┌────────

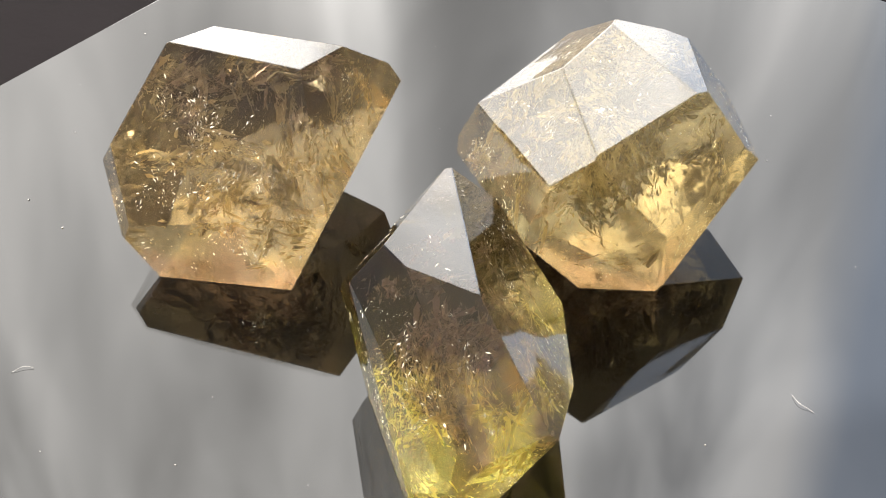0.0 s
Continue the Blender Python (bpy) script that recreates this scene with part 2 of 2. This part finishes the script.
# table under the turntable
table = tagged(new("table"), "dark brown wooden table under the turntable", "table")
boxes("tabletop", TABLE, (-0.7, 0.7, -0.45, 0.38, -0.075, -0.045), parent=table, bevel=0.004)
for x in (-0.64, 0.64):
    for y in (-0.39, 0.32):
        boxes("leg", TABLE, (x - 0.03, x + 0.03, y - 0.03, y + 0.03, FLOOR, -0.075), parent=table, bevel=0.003)


# ---------------------------------------------------------------- turntable with its plate
def turntable():
    thing = tagged(new("turntable"), "square glossy black mirror plate turning on a round base", "turntable")
    bm = bmesh.new()
    box(bm, -0.119, 0.119, -0.1205, 0.1205, -0.008, 0.0)
    bmesh.ops.bevel(bm, geom=bm.edges[:], offset=0.0002, segments=2, affect="EDGES", profile=0.5)
    plate = link_mesh("plate", bm, GLOSS, thing, "mirror-bright black square plate")
    plate.matrix_basis = pose(0, 0, 0, 0, 0, 51.25) @ pose(0.0069, -0.0054, 0)
    bm = bmesh.new()
    bmesh.ops.create_cone(bm, cap_ends=True, segments=64, radius1=0.075, radius2=0.072, depth=0.037)
    bmesh.ops.translate(bm, verts=bm.verts[:], vec=(0, 0, -0.0265))
    link_mesh("base", bm, TABLE, thing, "black round base")
    rng = random.Random(11)
    bm = bmesh.new()
    for _ in range(60):
        a, r = rng.uniform(0, 6.283), 0.115 * math.sqrt(rng.random())
        s = 0.0001 * rng.lognormvariate(0, 0.5)
        got = bmesh.ops.create_icosphere(bm, subdivisions=1, radius=s)["verts"]
        bmesh.ops.scale(bm, verts=got, vec=(1, rng.uniform(0.5, 1.6), 0.6))
        bmesh.ops.translate(bm, verts=got, vec=(r * math.cos(a), r * math.sin(a), s * 0.5))
    tagged(link_mesh("dust", bm, DUST, thing, "pale dust specks"), kind="stuff")
    for x, y, turn, length, curl in ((0.012, -0.05, 40, 0.004, 500), (-0.002, 0.012, 200, 0.006, 160), (-0.004, -0.008, 75, 0.005, 220), (0.05, -0.03, 120, 0.005, 300),
                                     (-0.075, -0.02, 10, 0.004, 400), (-0.03, 0.07, 300, 0.006, 200)):
        curve = bpy.data.curves.new("fibre", "CURVE")
        curve.dimensions, curve.bevel_depth, curve.bevel_resolution = "3D", 0.00003, 1
        line = curve.splines.new("POLY")
        line.points.add(11)
        heading, p = radians(turn), Vector((x, y, 0.00012))
        for i, q in enumerate(line.points):
            q.co = (*p, 1)
            heading += curl * length / 12 * math.cos(i * 0.5) * 1.4
            p = p + Vector((math.cos(heading), math.sin(heading), 0)) * (length / 12)
            p.z = 0.00012 + 0.0003 * math.sin(i / 11 * math.pi)
        hair = new("fibre", curve)
        hair.parent = thing
        curve.materials.append(DUST)
        hair["label"] = "fine pale fibre"
    return thing


# ---------------------------------------------------------------- crystals
def cut_block(cuts, middle, bevel=0.0004):
    """A block cut to facets: azimuth and tilt of each facet in degrees, and its distance from the axis of the turntable in mm."""
    bm = bmesh.new()
    bmesh.ops.create_cube(bm, size=0.16)
    for az, tilt, dist in cuts:
        a, e = radians(az), radians(tilt)
        no = Vector((math.cos(e) * math.cos(a), math.cos(e) * math.sin(a), math.sin(e)))
        co = no * (dist / 1000 - no.dot(Vector((*middle, 0))))
        got = bmesh.ops.bisect_plane(bm, geom=bm.verts[:] + bm.edges[:] + bm.faces[:], plane_co=co, plane_no=no, clear_outer=True, dist=1e-6)
        edges = [g for g in got["geom_cut"] if isinstance(g, bmesh.types.BMEdge)]
        if len(edges) > 2:
            bmesh.ops.contextual_create(bm, geom=edges)
    bmesh.ops.remove_doubles(bm, verts=bm.verts[:], dist=0.00005)
    bmesh.ops.recalc_face_normals(bm, faces=bm.faces[:])
    if bevel:
        bmesh.ops.bevel(bm, geom=bm.edges[:], offset=bevel, segments=2, affect="EDGES", profile=0.5, clamp_overlap=True)
    return bm


FLAT = (0, -90, -0.15)
CUTS_A = [FLAT,
          (-109.7, 41.5, 20), (-14.3, -25, -28.1), (-99.6, -4.4, 5.9), (-25.3, 33.6, -8.1), (73.6, 46.2, 35.1), (167.9, -31.9, 47.7),
          (90.3, -27, 31.8), (64.5, 80.8, 33.9), (107.1, 19.6, 60.1), (22, -67.8, -11.1), (170, 30.3, 65.1), (168.7, -34.7, 44.9),
          (64.2, -16.3, 19.3), (57.5, 9.7, 20.4), (128.5, 50.7, 58.4), (-142.4, -24.9, 37.5), (-148.7, 14.2, 49.7)]
CUTS_B = [FLAT,
          (-126.2, 84.6, 28.2), (-52.3, 23.1, 23.8), (5.8, 32.8, 48.1), (133.5, -14.5, 20), (71.4, -35.3, 31.8), (-94, -6.2, -0.4),
          (28.9, -60.5, 13), (139.1, 28.4, 24.5), (-124.8, -87.2, -0.6), (57.2, 32.5, 53.5), (-40.3, -7.7, 22.7), (149.8, 55.1, 24.1),
          (-165.1, 48.8, 11.1), (-155.5, -40.8, -10.9), (-160.1, 14.6, -2.8), (97.8, 8.6, 41.3), (75.1, 35.9, 49.5), (20.2, 78.6, 37.6)]
CUTS_C = [FLAT,
          (-163.3, -4.8, 24.5), (5.2, 37.4, 16.2), (-140.9, 26.1, 41), (-111.4, 51.9, 47.6), (105.7, -35.2, -16.1), (-57.9, 85, 34.6),
          (162.7, -22.9, 9), (-23.3, -32.7, 14.9), (-0.3, -32.3, 3.2), (-147.1, 14, 37), (155.2, 34.8, 19.1), (56.2, -18.5, -13.2),
          (108.5, 11.7, -3.3), (-72.5, -11.5, 50.2), (173, 22.6, 24.1), (-126.8, -10.9, 45.4), (-177.5, 9.4, 24.5)]
STONES = []


def inside(cuts, middle, p, margin):
    for az, tilt, dist in cuts:
        a, e = radians(az), radians(tilt)
        no = Vector((math.cos(e) * math.cos(a), math.cos(e) * math.sin(a), math.sin(e)))
        if no.dot(p) > dist / 1000 - no.dot(Vector((*middle, 0))) - margin:
            return False
    return True


def flakes(cuts, middle, rng, sheets, per_sheet, size, frost=(), skin=95, specks=450):
    """Slivers strewn in feathery streaks along healed cracks, most of them tiny, a few broad."""
    bm = bmesh.new()
    for number in range(sheets + 4 * len(frost)):
        at = Vector((rng.uniform(-0.02, 0.02), rng.uniform(-0.02, 0.02), rng.uniform(0.006, 0.031)))
        if number >= sheets:
            # a frosty patch under the skin: short sheets crowded round one spot
            at = Vector(frost[(number - sheets) // 4]) + Vector((rng.gauss(0, 0.002), rng.gauss(0, 0.002), rng.gauss(0, 0.002)))
        n = Vector((rng.gauss(0, 1), rng.gauss(0, 1), rng.gauss(0, 0.7))).normalized()
        u = n.orthogonal().normalized()
        u.rotate(Matrix.Rotation(rng.uniform(0, 6.28), 3, n))
        v = n.cross(u)
        bend = rng.uniform(-40, 40)
        long, wide = rng.uniform(0.003, 0.011), rng.uniform(0.0004, 0.0026)
        if number >= sheets:
            long, wide = 0.0036, 0.0014
        for _ in range(per_sheet):
            x, y = rng.gauss(0, long), rng.gauss(0, wide)
            p = at + u * x + v * (y + bend * x * x) + n * rng.gauss(0, 0.0006)
            if not inside(cuts, middle, p, 0.0016):
                continue
            tilt = (n + Vector((rng.gauss(0, 0.5), rng.gauss(0, 0.5), rng.gauss(0, 0.5)))).normalized()
            a = u + v * (2 * bend * x + rng.gauss(0, 0.35))
            a = (a - tilt * a.dot(tilt)).normalized()
            b = tilt.cross(a)
            s = min(size * rng.lognormvariate(0, 0.85), 0.003)
            k = rng.randint(4, 6)
            w = rng.uniform(0.1, 0.4)
            ring = []
            for i in range(k):
                c = 2 * math.pi * i / k
                r = s * rng.uniform(0.5, 1.3)
                ring.append(p + a * (r * math.cos(c)) + b * (r * w * math.sin(c)))
            if not all(inside(cuts, middle, q, 0.0009) for q in ring):
                continue
            top = bm.verts.new(p + tilt * s * 0.1)
            low = bm.verts.new(p - tilt * s * 0.02)
            rim = [bm.verts.new(q) for q in ring]
            for i in range(k):
                bm.faces.new((top, rim[i], rim[(i + 1) % k]))
                bm.faces.new((low, rim[(i + 1) % k], rim[i]))
    # fine feathered slivers laid on the skin to catch the sun, for bright flakes within
    faces = []
    for az, tilt, dist in cuts[1:]:
        a, e = radians(az), radians(tilt)
        no = Vector((math.cos(e) * math.cos(a), math.cos(e) * math.sin(a), math.sin(e)))
        if tilt > -12:
            faces.append((no, dist / 1000 - no.dot(Vector((*middle, 0)))))
    for _ in range(skin):
        at = Vector((rng.uniform(-0.022, 0.022), rng.uniform(-0.022, 0.022), rng.uniform(0.006, 0.03)))
        streak = Vector((rng.gauss(0, 1), rng.gauss(0, 1), rng.gauss(0, 1))).normalized()
        spread, count = rng.uniform(0.0015, 0.0045), rng.randint(8, 30)
        for _ in range(count):
            p = at + streak * rng.gauss(0, spread) + Vector((rng.gauss(0, 1), rng.gauss(0, 1), rng.gauss(0, 1))) * spread * 0.3
            no, off = min(faces, key=lambda f: abs(f[1] - f[0].dot(p)))
            p = p + no * (off - no.dot(p))
            if not inside(cuts, middle, p - no * 0.0009, 0.0006):
                continue
            along = streak + Vector((rng.gauss(0, 0.3), rng.gauss(0, 0.3), rng.gauss(0, 0.3)))
            along = (along - no * along.dot(no)).normalized()
            across = no.cross(along)
            s = min(0.00017 * rng.lognormvariate(0, 0.6), 0.0005)
            w = s * rng.uniform(0.12, 0.32)
            rim = [bm.verts.new(q) for q in (p + along * s + across * w * 0.2, p + along * s * 0.1 + across * w, p - along * s - across * w * 0.1, p - along * s * rng.uniform(0, 0.4) - across * w)]
            top, low = bm.verts.new(p + no * 0.00003), bm.verts.new(p - no * 0.00006)
            for i in range(4):
                bm.faces.new((top, rim[i], rim[(i + 1) % 4]))
                bm.faces.new((low, rim[(i + 1) % 4], rim[i]))
    # specks strewn all through the stone
    for _ in range(specks):
        p = Vector((rng.uniform(-0.032, 0.032), rng.uniform(-0.032, 0.032), rng.uniform(0.002, 0.034)))
        if not inside(cuts, middle, p, 0.0007):
            continue
        s = 0.00016 * rng.lognormvariate(0, 0.4)
        a = Vector((rng.gauss(0, 1), rng.gauss(0, 1), rng.gauss(0, 1))).normalized()
        c = a.orthogonal().normalized()
        d = a.cross(c)
        quad = [bm.verts.new(p + c * s * 1.6), bm.verts.new(p + d * s * 0.7), bm.verts.new(p - c * s * 1.6), bm.verts.new(p - d * s * 0.7)]
        ends = [bm.verts.new(p + a * s * 0.4), bm.verts.new(p - a * s * 0.4)]
        for i in range(4):
            bm.faces.new((ends[0], quad[i], quad[(i + 1) % 4]))
            bm.faces.new((ends[1], quad[(i + 1) % 4], quad[i]))
    return bm


def crystal(cuts, middle, mat, label, seed, sheets, per_sheet, size, frost=()):
    thing = tagged(link_mesh("crystal", cut_block(cuts, middle), mat), label, "crystal", "crystals on the turntable")
    rng = random.Random(seed)
    tagged(link_mesh("inclusion_veil", flakes(cuts, middle, rng, sheets, per_sheet, size, frost), FLAKE, thing, "pale golden flakes of healed cracks"), kind="stuff")
    STONES.append((thing, middle))
    return thing


crystal(CUTS_A, (-0.038, 0.02), SMOKY, "smoky brown and golden faceted quartz crystal on the turntable", 3, 26, 210, 0.0004, [(-0.0185, 0.019, 0.018), (-0.017, 0.015, 0.022), (0.007, -0.013, 0.013), (-0.004, -0.01, 0.015)])
crystal(CUTS_B, (0.02, 0.019), HONEY, "honey-yellow faceted citrine crystal with golden inclusions", 5, 30, 220, 0.0004, [(0.0065, 0.0125, 0.0275), (0.012, 0.009, 0.024), (-0.006, 0.01, 0.019), (0.003, 0.013, 0.017), (0.0, -0.014, 0.02)])
crystal(CUTS_C, (-0.008, -0.034), BICOLOUR, "lemon-yellow and purple-brown faceted quartz crystal", 8, 20, 190, 0.00038, [(-0.009, -0.003, 0.011), (-0.003, -0.012, 0.01), (0.004, 0.004, 0.012)])
TURNTABLE = turntable()

# ---------------------------------------------------------------- what moves
RATE = 18.804


def motions():
    times = [i * 0.25 for i in range(41)]
    walk(TURNTABLE, [(t, pose(0, 0, 0, 0, 0, RATE * t)) for t in times])
    for thing, (x, y) in STONES:
        walk(thing, [(t, pose(0, 0, 0, 0, 0, RATE * t) @ pose(x, y, 0)) for t in times])


motions()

└────────

■ PROBLEM DETAILS
Your task is to reproduce exactly the lines from the start of the data above through the line containing "-0.075), parent=table, bevel=0.003)", leaving every picture out.

■ EXERCISE SOLUTION
0.0 s
Continue the Blender Python (bpy) script that recreates this scene with part 2 of 2. This part finishes the script.
# table under the turntable
table = tagged(new("table"), "dark brown wooden table under the turntable", "table")
boxes("tabletop", TABLE, (-0.7, 0.7, -0.45, 0.38, -0.075, -0.045), parent=table, bevel=0.004)
for x in (-0.64, 0.64):
    for y in (-0.39, 0.32):
        boxes("leg", TABLE, (x - 0.03, x + 0.03, y - 0.03, y + 0.03, FLOOR, -0.075), parent=table, bevel=0.003)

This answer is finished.